The No- Nonsense Newsroom

July 17, 2014


Here’s my latest article from Gulf Coast Newspapers . . .

photo by: Cliff McCcollum

APA Awards presented to Gulf Coast Newspapers:  Islander Editor John Mullen, Lifestyles Editor Jill Clair Gentry, Sports Writer Tony Whitehead and columnist Leslie Anne Harrison pose with their 2013 APA Awards, some of the 10 won by the GCN Staff this year. Not pictured: Photographer Capt. Mark Robinson and former senior editor William Moore.

The No-Nonsense Newsroom

I had only been writing for Gulf Coast Newspapers for a year when one of my articles was nominated for an Alabama Press Association award. I had absolutely no idea what that meant, but soon learned it was a pretty big deal. Months passed, and lo and behold, I won second place in the humor category.

The first place winner was a guy in Prattville who wrote a story about duct tape. Well, we all know duct tape is funny, so I felt pretty fortunate to have landed in the second spot.

My unfamiliarity with the newspaper industry was understandable, considering I had never darkened the doors of the newsroom. My articles are emailed from the comfort of my home, directly to the editor. (who I then accuse of chopping it into bits  — this part will be cut for sure).

Unfamiliar or not, I was sure the rough, smoky newsroom full of clacking typewriters, screaming editors and fedora wearing reporters was long gone. Katherine Hepburn and Spencer Tracy aren’t slamming doors anymore and Clark Kent doesn’t save ace reporter Lois Lane from bank robbers.

Hot leads for breaking news stories these days are texted, not phoned-in, to the modern news office.

But since I had become an award-winning columnist, my contemporaries were ready to roll out the red carpet and let me become an official part of the industry.

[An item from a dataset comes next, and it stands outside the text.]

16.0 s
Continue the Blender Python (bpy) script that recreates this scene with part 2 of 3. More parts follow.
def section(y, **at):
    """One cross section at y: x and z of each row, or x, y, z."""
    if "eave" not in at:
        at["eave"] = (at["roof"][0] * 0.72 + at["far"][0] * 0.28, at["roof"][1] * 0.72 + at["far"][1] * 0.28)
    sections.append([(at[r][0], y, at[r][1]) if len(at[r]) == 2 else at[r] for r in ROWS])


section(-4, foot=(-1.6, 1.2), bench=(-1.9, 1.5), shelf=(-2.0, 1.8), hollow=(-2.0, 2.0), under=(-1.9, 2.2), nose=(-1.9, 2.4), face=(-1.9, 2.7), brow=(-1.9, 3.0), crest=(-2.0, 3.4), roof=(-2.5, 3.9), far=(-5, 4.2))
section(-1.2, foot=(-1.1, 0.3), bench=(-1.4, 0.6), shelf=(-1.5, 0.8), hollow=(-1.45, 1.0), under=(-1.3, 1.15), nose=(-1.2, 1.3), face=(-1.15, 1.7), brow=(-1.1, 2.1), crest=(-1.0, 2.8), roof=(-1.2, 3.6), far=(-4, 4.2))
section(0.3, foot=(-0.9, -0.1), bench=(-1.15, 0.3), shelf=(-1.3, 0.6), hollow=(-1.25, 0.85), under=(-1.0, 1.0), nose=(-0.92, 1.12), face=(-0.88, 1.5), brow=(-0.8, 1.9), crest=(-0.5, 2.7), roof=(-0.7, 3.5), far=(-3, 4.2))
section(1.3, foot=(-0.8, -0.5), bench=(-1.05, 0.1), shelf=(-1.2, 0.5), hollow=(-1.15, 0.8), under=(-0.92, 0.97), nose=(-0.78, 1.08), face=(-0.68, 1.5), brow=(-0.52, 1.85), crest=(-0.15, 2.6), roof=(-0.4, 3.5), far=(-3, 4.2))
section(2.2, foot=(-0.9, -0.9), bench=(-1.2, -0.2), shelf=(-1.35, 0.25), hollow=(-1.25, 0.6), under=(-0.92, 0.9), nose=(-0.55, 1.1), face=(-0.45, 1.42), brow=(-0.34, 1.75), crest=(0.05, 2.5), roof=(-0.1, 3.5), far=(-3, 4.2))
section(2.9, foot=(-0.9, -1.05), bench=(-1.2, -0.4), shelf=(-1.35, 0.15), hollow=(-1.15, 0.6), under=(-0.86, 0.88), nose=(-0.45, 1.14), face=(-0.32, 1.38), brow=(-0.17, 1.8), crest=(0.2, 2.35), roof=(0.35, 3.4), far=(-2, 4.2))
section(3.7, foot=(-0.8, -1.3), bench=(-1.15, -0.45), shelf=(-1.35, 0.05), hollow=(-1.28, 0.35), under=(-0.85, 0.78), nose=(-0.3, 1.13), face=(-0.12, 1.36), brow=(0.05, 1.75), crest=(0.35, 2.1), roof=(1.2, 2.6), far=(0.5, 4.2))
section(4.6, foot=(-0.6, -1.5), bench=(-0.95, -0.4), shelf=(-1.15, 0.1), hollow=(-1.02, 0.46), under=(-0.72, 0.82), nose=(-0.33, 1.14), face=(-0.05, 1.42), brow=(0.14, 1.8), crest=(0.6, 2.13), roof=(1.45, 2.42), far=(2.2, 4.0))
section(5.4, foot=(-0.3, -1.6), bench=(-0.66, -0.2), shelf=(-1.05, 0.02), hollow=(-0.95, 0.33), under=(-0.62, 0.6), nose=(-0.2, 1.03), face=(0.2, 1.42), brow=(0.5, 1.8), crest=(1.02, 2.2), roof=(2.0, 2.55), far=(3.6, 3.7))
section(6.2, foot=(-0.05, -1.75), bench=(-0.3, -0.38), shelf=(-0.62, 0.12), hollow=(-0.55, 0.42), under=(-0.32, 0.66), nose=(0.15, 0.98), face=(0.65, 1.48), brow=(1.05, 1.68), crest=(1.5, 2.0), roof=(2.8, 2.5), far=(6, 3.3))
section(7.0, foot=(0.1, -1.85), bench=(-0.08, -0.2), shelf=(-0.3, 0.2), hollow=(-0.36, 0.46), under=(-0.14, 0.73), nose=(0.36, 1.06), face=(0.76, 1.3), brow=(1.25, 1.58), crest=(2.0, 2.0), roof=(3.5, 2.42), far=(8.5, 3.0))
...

Along with the other writers who won awards in the sports, photography and features sections, we were invited to a luncheon where we would be honored.

Gulf Coast Newspapers has become one of the few newspapers to actually grow in readership during the last year, so I felt certain the ceremony would be an important occasion.

My children had both received plaques and trophies for some of their recent end-of –the-year school activities, and they asked what my award would look like. Although my award of choice is a tiara, I figured I would receive a shiny plaque, which would look good on the mantel.

On the day of the ceremony, I chose my outfit carefully and thought about what would be served. Since the luncheon was at the newspaper’s office, it would have to be a catered affair, probably a chicken dish or tiny sandwiches with an array of salads. I adore tiny sandwiches, so that’s what I was hoping for. I figured they must have a large conference table to hold everyone, or perhaps they would set up tables topped with summer floral arrangements. Either way, it would be exciting.

The ceremony had started when I slipped in the door. The publisher was just getting to my category, and asked me to step forward to receive the award . . . that had been printed on the office copy machine. The paper was handed to me over a plastic folding table that held boxes of pizza. Two liter Coca-Colas and red Solo cups were mixed among stacks of napkins that said, “Dominos.”

I can personally report to you that my preconceived notions of the olden days, rough-style newsroom isn’t so far removed from the modern-day reality after all. The newspaper business may have gone high-tech, but the no-nonsense side of the industry is alive and well.  These people concentrate on news — not floral arrangements.

After a brief lunch, everyone scurried back to their desks. No time to chit-chat with some woman who had coordinated her outfit to match the newspaper’s logo. There were serious stories to write. Research to be done. Pizza boxes to carry to the dumpster (which I didn’t mind doing at all).

Then, I had to hurry home to decoupage my ink-jet award onto a board and make it into a plaque. A homemade plaque I will always cherish.